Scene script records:
—————

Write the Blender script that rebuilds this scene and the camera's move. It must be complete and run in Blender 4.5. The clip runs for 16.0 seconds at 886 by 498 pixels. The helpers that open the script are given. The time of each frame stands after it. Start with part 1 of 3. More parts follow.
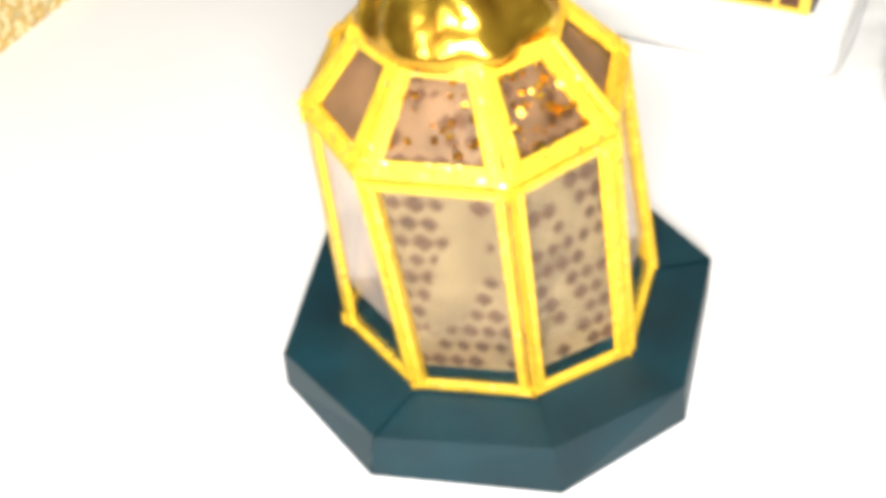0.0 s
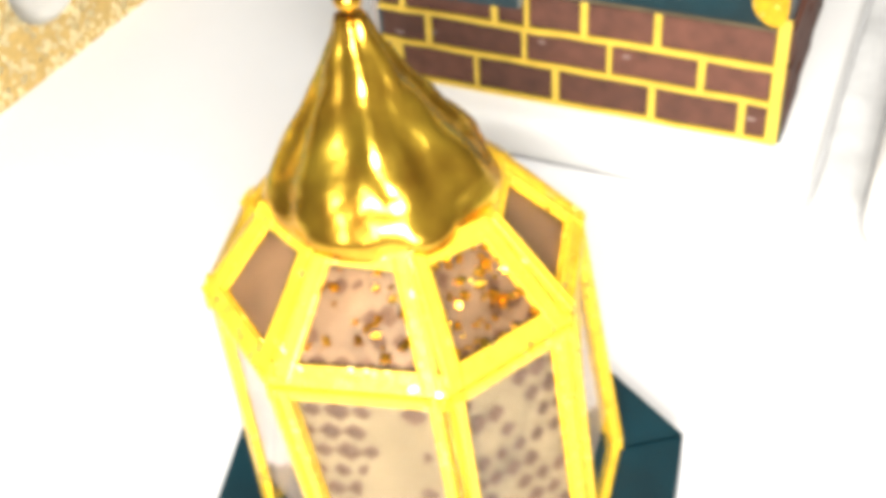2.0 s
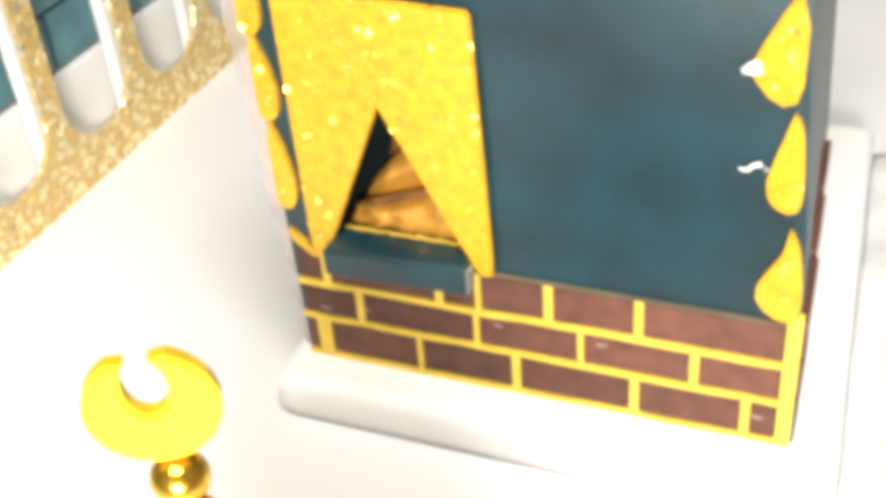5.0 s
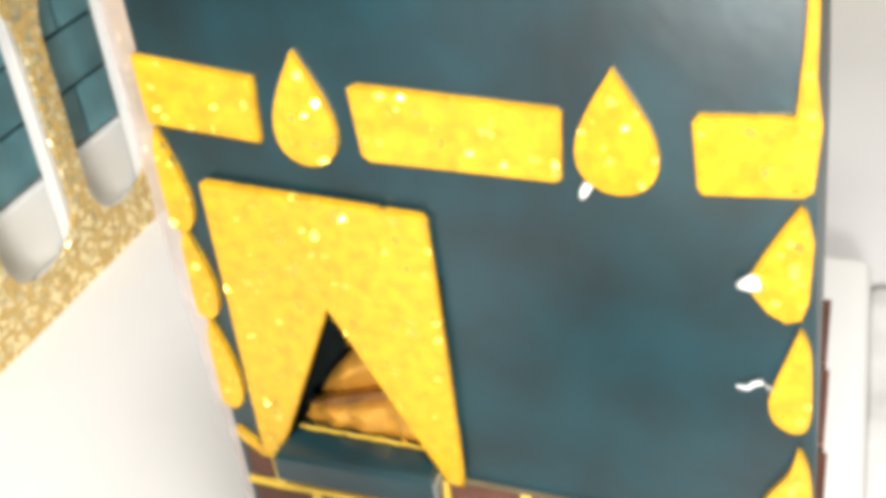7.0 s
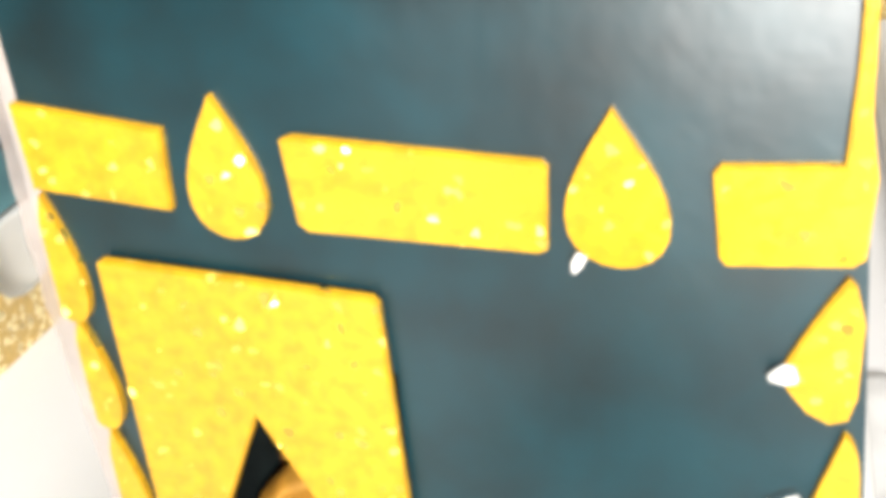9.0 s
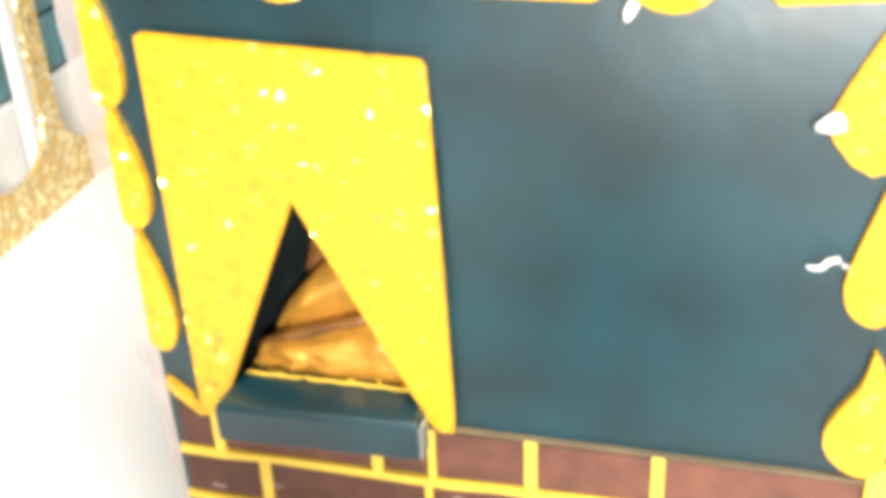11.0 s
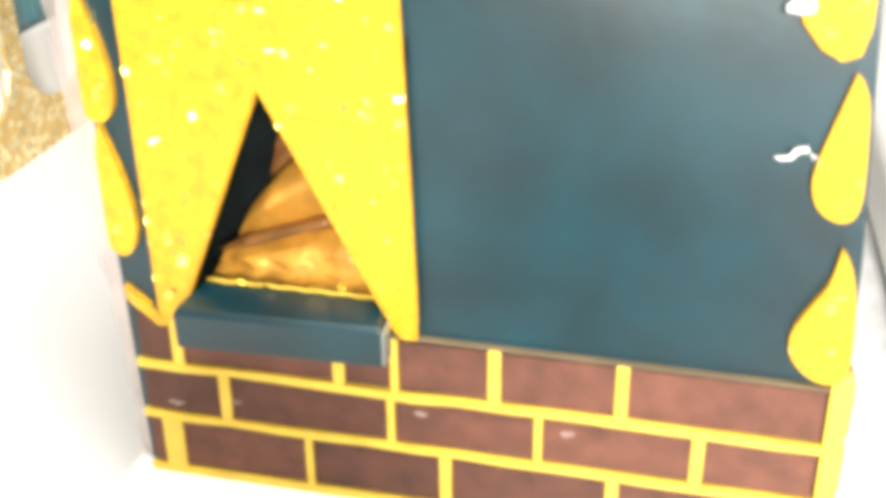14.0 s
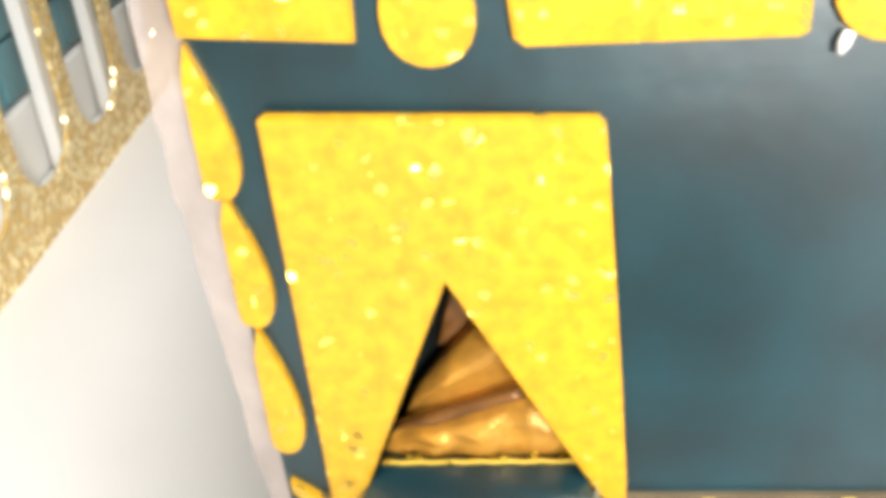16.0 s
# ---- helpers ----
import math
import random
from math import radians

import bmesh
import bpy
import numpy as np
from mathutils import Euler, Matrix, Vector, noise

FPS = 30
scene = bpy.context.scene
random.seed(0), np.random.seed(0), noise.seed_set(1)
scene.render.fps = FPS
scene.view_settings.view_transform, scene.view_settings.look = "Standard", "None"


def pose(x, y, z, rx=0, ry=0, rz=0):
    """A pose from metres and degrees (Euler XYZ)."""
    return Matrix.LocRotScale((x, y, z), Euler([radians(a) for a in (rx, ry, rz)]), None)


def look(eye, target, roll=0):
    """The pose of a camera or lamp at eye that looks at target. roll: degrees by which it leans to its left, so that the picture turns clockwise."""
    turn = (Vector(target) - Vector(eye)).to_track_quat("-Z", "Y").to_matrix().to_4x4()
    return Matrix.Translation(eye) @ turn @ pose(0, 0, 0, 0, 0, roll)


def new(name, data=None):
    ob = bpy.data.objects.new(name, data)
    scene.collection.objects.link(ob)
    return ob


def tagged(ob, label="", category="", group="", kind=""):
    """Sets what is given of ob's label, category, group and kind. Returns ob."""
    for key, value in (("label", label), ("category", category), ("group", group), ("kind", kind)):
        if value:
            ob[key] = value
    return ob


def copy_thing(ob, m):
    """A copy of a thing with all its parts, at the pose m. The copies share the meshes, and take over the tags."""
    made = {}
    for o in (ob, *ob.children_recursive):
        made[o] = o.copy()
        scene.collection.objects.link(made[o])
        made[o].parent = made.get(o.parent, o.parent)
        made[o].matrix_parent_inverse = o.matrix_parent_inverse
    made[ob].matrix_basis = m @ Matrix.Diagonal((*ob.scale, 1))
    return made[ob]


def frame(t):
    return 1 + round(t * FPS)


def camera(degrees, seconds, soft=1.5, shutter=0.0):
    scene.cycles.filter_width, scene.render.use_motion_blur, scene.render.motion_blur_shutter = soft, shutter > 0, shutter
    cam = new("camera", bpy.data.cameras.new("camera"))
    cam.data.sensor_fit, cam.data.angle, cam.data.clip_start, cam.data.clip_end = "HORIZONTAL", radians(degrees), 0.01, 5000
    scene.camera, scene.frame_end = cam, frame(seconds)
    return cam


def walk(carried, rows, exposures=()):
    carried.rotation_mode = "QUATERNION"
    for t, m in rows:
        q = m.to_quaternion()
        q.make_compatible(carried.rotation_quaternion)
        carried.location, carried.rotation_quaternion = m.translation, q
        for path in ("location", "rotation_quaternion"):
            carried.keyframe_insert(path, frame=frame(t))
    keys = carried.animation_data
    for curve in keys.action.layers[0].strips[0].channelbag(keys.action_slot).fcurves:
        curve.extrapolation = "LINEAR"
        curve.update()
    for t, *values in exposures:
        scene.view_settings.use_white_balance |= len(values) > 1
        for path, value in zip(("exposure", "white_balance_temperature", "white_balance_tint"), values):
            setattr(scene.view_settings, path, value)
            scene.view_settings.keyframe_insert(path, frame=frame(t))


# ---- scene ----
cam = camera(44.0, 16.0, soft=6.0)
PATH = [
    (0, (0.2728, -0.508, 0.3216), (-0.0841, 0.1088, -0.3799), -5.55),
    (0.5, (0.271, -0.498, 0.3218), (-0.0864, 0.1353, -0.3647), -4.86),
    (1, (0.2598, -0.4845, 0.3217), (-0.088, 0.1573, -0.3618), -4.43),
    (1.5, (0.257, -0.4651, 0.3136), (-0.0915, 0.1975, -0.3493), -4.91),
    (2, (0.2543, -0.4489, 0.3117), (-0.0893, 0.2283, -0.339), -4.57),
    (2.5, (0.2503, -0.4315, 0.3134), (-0.0927, 0.2547, -0.328), -4.66),
    (3, (0.24, -0.4122, 0.3112), (-0.1086, 0.2882, -0.3116), -5.18),
    (3.5, (0.2277, -0.3894, 0.3093), (-0.1103, 0.3244, -0.3039), -4.72),
    (6, (0.203, -0.28, 0.335), (-0.1121, 0.4817, -0.2312), -4.9),
    (6.5, (0.2, -0.263, 0.338), (-0.1224, 0.5043, -0.2164), -5.3),
    (7, (0.193, -0.256, 0.342), (-0.1179, 0.5163, -0.2119), -5.7),
    (7.5, (0.192, -0.233, 0.338), (-0.1231, 0.5657, -0.1746), -5.3),
    (8, (0.185, -0.219, 0.335), (-0.1175, 0.595, -0.161), -5.4),
    (8.5, (0.175, -0.212, 0.329), (-0.0975, 0.6164, -0.1604), -5.1),
    (9, (0.17, -0.21, 0.308), (-0.096, 0.6216, -0.1795), -4.3),
    (9.5, (0.161, -0.211, 0.297), (-0.0985, 0.6195, -0.196), -4.0),
    (10, (0.151, -0.221, 0.284), (-0.0945, 0.6151, -0.2066), -3.9),
    (12.5, (0.1557, -0.257, 0.2274), (-0.0361, 0.6091, -0.2343), -0.23),
    (13, (0.1553, -0.257, 0.2203), (-0.031, 0.6162, -0.2301), 0.12),
    (13.5, (0.1564, -0.257, 0.223), (-0.0301, 0.6107, -0.2379), 0.2),
    (14, (0.1562, -0.255, 0.2271), (-0.0433, 0.6074, -0.2381), -0.36),
    (14.5, (0.1524, -0.252, 0.2354), (-0.0428, 0.6038, -0.2436), -0.95),
    (15, (0.1346, -0.243, 0.245), (-0.0314, 0.6277, -0.2178), -0.98),
    (15.5, (0.1026, -0.2278, 0.2571), (-0.0382, 0.6419, -0.2159), -4.04),
    (16, (0.0799, -0.2167, 0.271), (-0.0407, 0.6302, -0.2469), -6.1),
]
walk(cam, [(t, look(eye, target, roll)) for t, eye, target, roll in PATH],
     [(0, -0.02), (2.0, 0.2), (3.5, 0.46), (6.0, 0.4), (7.0, 0.34), (8.5, 0.42), (10.0, 0.7), (12.5, 0.82), (14.5, 0.74), (15.2, 0.45), (16.0, 0.5)])

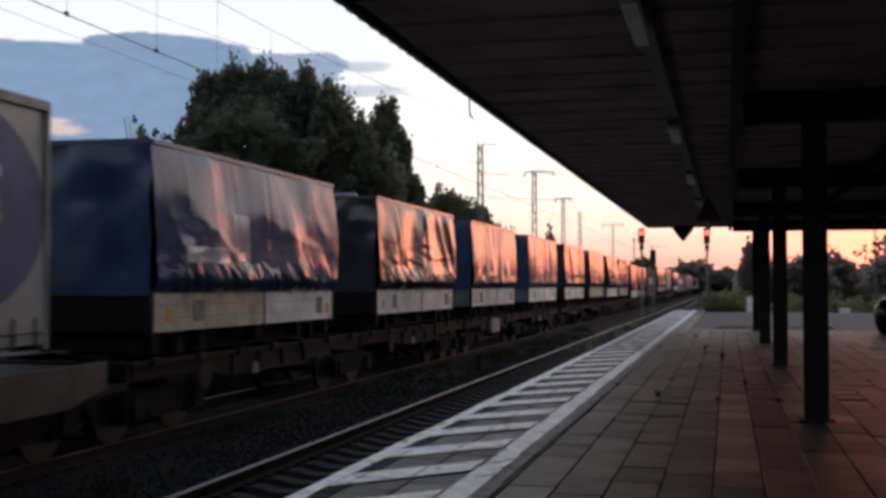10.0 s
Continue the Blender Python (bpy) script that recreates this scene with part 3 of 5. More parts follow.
def grid_side(bm, f, L, z0, z1, ny, nz):
    g = [[bm.verts.new((f(L * i / ny, z0 + (z1 - z0) * j / nz), L * i / ny, z0 + (z1 - z0) * j / nz)) for j in range(nz + 1)] for i in range(ny + 1)]
    for i in range(ny):
        for j in range(nz):
            bm.faces.new((g[i][j], g[i + 1][j], g[i + 1][j + 1], g[i][j + 1]))


def swap_body(q, L, tarp, seed, label, loose=1.0, board=None, red=False, front=None, marks="", fine=1.0, drop=0.0, lean=0.07, broad=1.0, second=None, slant=0.0):
    """A curtained swap body: underframe, drop boards, posts and a loose tarpaulin."""
    board = board or BOARD_WHITE
    t = thing("swap_body", label, "swap body", (TRACK_B, q, RAIL_Z - drop), "swap bodies on the train")
    ZB, ZT, ZR = 1.51, 2.05, 4.21
    for x in (-1.0, 0.9):
        bm = bmesh.new()
        box(bm, x, x + 0.1, 0.05, L - 0.05, 1.17 + drop, 1.50)
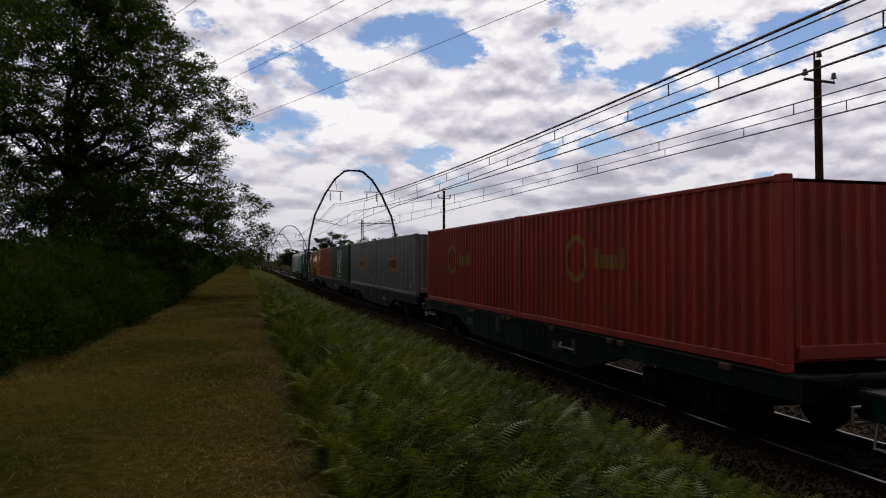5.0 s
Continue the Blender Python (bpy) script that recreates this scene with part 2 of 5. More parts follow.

—————

Write out each entry exactly as given, but skip the pictures.

Write the Blender script that rebuilds this scene and the camera's move. It must be complete and run in Blender 4.5. The clip runs for 16.0 seconds at 886 by 498 pixels. The helpers that open the script are given. The time of each frame stands after it. Start with part 1 of 3. More parts follow.
0.0 s
2.0 s
5.0 s
7.0 s
9.0 s
11.0 s
14.0 s
16.0 s
# ---- helpers ----
import math
import random
from math import radians

import bmesh
import bpy
import numpy as np
from mathutils import Euler, Matrix, Vector, noise

FPS = 30
scene = bpy.context.scene
random.seed(0), np.random.seed(0), noise.seed_set(1)
scene.render.fps = FPS
scene.view_settings.view_transform, scene.view_settings.look = "Standard", "None"


def pose(x, y, z, rx=0, ry=0, rz=0):
    """A pose from metres and degrees (Euler XYZ)."""
    return Matrix.LocRotScale((x, y, z), Euler([radians(a) for a in (rx, ry, rz)]), None)


def look(eye, target, roll=0):
    """The pose of a camera or lamp at eye that looks at target. roll: degrees by which it leans to its left, so that the picture turns clockwise."""
    turn = (Vector(target) - Vector(eye)).to_track_quat("-Z", "Y").to_matrix().to_4x4()
    return Matrix.Translation(eye) @ turn @ pose(0, 0, 0, 0, 0, roll)


def new(name, data=None):
    ob = bpy.data.objects.new(name, data)
    scene.collection.objects.link(ob)
    return ob


def tagged(ob, label="", category="", group="", kind=""):
    """Sets what is given of ob's label, category, group and kind. Returns ob."""
    for key, value in (("label", label), ("category", category), ("group", group), ("kind", kind)):
        if value:
            ob[key] = value
    return ob


def copy_thing(ob, m):
    """A copy of a thing with all its parts, at the pose m. The copies share the meshes, and take over the tags."""
    made = {}
    for o in (ob, *ob.children_recursive):
        made[o] = o.copy()
        scene.collection.objects.link(made[o])
        made[o].parent = made.get(o.parent, o.parent)
        made[o].matrix_parent_inverse = o.matrix_parent_inverse
    made[ob].matrix_basis = m @ Matrix.Diagonal((*ob.scale, 1))
    return made[ob]


def frame(t):
    return 1 + round(t * FPS)


def camera(degrees, seconds, soft=1.5, shutter=0.0):
    scene.cycles.filter_width, scene.render.use_motion_blur, scene.render.motion_blur_shutter = soft, shutter > 0, shutter
    cam = new("camera", bpy.data.cameras.new("camera"))
    cam.data.sensor_fit, cam.data.angle, cam.data.clip_start, cam.data.clip_end = "HORIZONTAL", radians(degrees), 0.01, 5000
    scene.camera, scene.frame_end = cam, frame(seconds)
    return cam


def walk(carried, rows, exposures=()):
    carried.rotation_mode = "QUATERNION"
    for t, m in rows:
        q = m.to_quaternion()
        q.make_compatible(carried.rotation_quaternion)
        carried.location, carried.rotation_quaternion = m.translation, q
        for path in ("location", "rotation_quaternion"):
            carried.keyframe_insert(path, frame=frame(t))
    keys = carried.animation_data
    for curve in keys.action.layers[0].strips[0].channelbag(keys.action_slot).fcurves:
        curve.extrapolation = "LINEAR"
        curve.update()
    for t, *values in exposures:
        scene.view_settings.use_white_balance |= len(values) > 1
        for path, value in zip(("exposure", "white_balance_temperature", "white_balance_tint"), values):
            setattr(scene.view_settings, path, value)
            scene.view_settings.keyframe_insert(path, frame=frame(t))


# ---- scene ----
cam = camera(44.0, 16.0, soft=6.0)
PATH = [
    (0, (0.2728, -0.508, 0.3216), (-0.0841, 0.1088, -0.3799), -5.55),
    (0.5, (0.271, -0.498, 0.3218), (-0.0864, 0.1353, -0.3647), -4.86),
    (1, (0.2598, -0.4845, 0.3217), (-0.088, 0.1573, -0.3618), -4.43),
    (1.5, (0.257, -0.4651, 0.3136), (-0.0915, 0.1975, -0.3493), -4.91),
    (2, (0.2543, -0.4489, 0.3117), (-0.0893, 0.2283, -0.339), -4.57),
    (2.5, (0.2503, -0.4315, 0.3134), (-0.0927, 0.2547, -0.328), -4.66),
    (3, (0.24, -0.4122, 0.3112), (-0.1086, 0.2882, -0.3116), -5.18),
    (3.5, (0.2277, -0.3894, 0.3093), (-0.1103, 0.3244, -0.3039), -4.72),
    (6, (0.203, -0.28, 0.335), (-0.1121, 0.4817, -0.2312), -4.9),
    (6.5, (0.2, -0.263, 0.338), (-0.1224, 0.5043, -0.2164), -5.3),
    (7, (0.193, -0.256, 0.342), (-0.1179, 0.5163, -0.2119), -5.7),
    (7.5, (0.192, -0.233, 0.338), (-0.1231, 0.5657, -0.1746), -5.3),
    (8, (0.185, -0.219, 0.335), (-0.1175, 0.595, -0.161), -5.4),
    (8.5, (0.175, -0.212, 0.329), (-0.0975, 0.6164, -0.1604), -5.1),
    (9, (0.17, -0.21, 0.308), (-0.096, 0.6216, -0.1795), -4.3),
    (9.5, (0.161, -0.211, 0.297), (-0.0985, 0.6195, -0.196), -4.0),
    (10, (0.151, -0.221, 0.284), (-0.0945, 0.6151, -0.2066), -3.9),
    (12.5, (0.1557, -0.257, 0.2274), (-0.0361, 0.6091, -0.2343), -0.23),
    (13, (0.1553, -0.257, 0.2203), (-0.031, 0.6162, -0.2301), 0.12),
    (13.5, (0.1564, -0.257, 0.223), (-0.0301, 0.6107, -0.2379), 0.2),
    (14, (0.1562, -0.255, 0.2271), (-0.0433, 0.6074, -0.2381), -0.36),
    (14.5, (0.1524, -0.252, 0.2354), (-0.0428, 0.6038, -0.2436), -0.95),
    (15, (0.1346, -0.243, 0.245), (-0.0314, 0.6277, -0.2178), -0.98),
    (15.5, (0.1026, -0.2278, 0.2571), (-0.0382, 0.6419, -0.2159), -4.04),
    (16, (0.0799, -0.2167, 0.271), (-0.0407, 0.6302, -0.2469), -6.1),
]
walk(cam, [(t, look(eye, target, roll)) for t, eye, target, roll in PATH],
     [(0, -0.02), (2.0, 0.2), (3.5, 0.46), (6.0, 0.4), (7.0, 0.34), (8.5, 0.42), (10.0, 0.7), (12.5, 0.82), (14.5, 0.74), (15.2, 0.45), (16.0, 0.5)])

10.0 s
Continue the Blender Python (bpy) script that recreates this scene with part 3 of 5. More parts follow.
def grid_side(bm, f, L, z0, z1, ny, nz):
    g = [[bm.verts.new((f(L * i / ny, z0 + (z1 - z0) * j / nz), L * i / ny, z0 + (z1 - z0) * j / nz)) for j in range(nz + 1)] for i in range(ny + 1)]
    for i in range(ny):
        for j in range(nz):
            bm.faces.new((g[i][j], g[i + 1][j], g[i + 1][j + 1], g[i][j + 1]))


def swap_body(q, L, tarp, seed, label, loose=1.0, board=None, red=False, front=None, marks="", fine=1.0, drop=0.0, lean=0.07, broad=1.0, second=None, slant=0.0):
    """A curtained swap body: underframe, drop boards, posts and a loose tarpaulin."""
    board = board or BOARD_WHITE
    t = thing("swap_body", label, "swap body", (TRACK_B, q, RAIL_Z - drop), "swap bodies on the train")
    ZB, ZT, ZR = 1.51, 2.05, 4.21
    for x in (-1.0, 0.9):
        bm = bmesh.new()
        box(bm, x, x + 0.1, 0.05, L - 0.05, 1.17 + drop, 1.50)
5.0 s
Continue the Blender Python (bpy) script that recreates this scene with part 2 of 5. More parts follow.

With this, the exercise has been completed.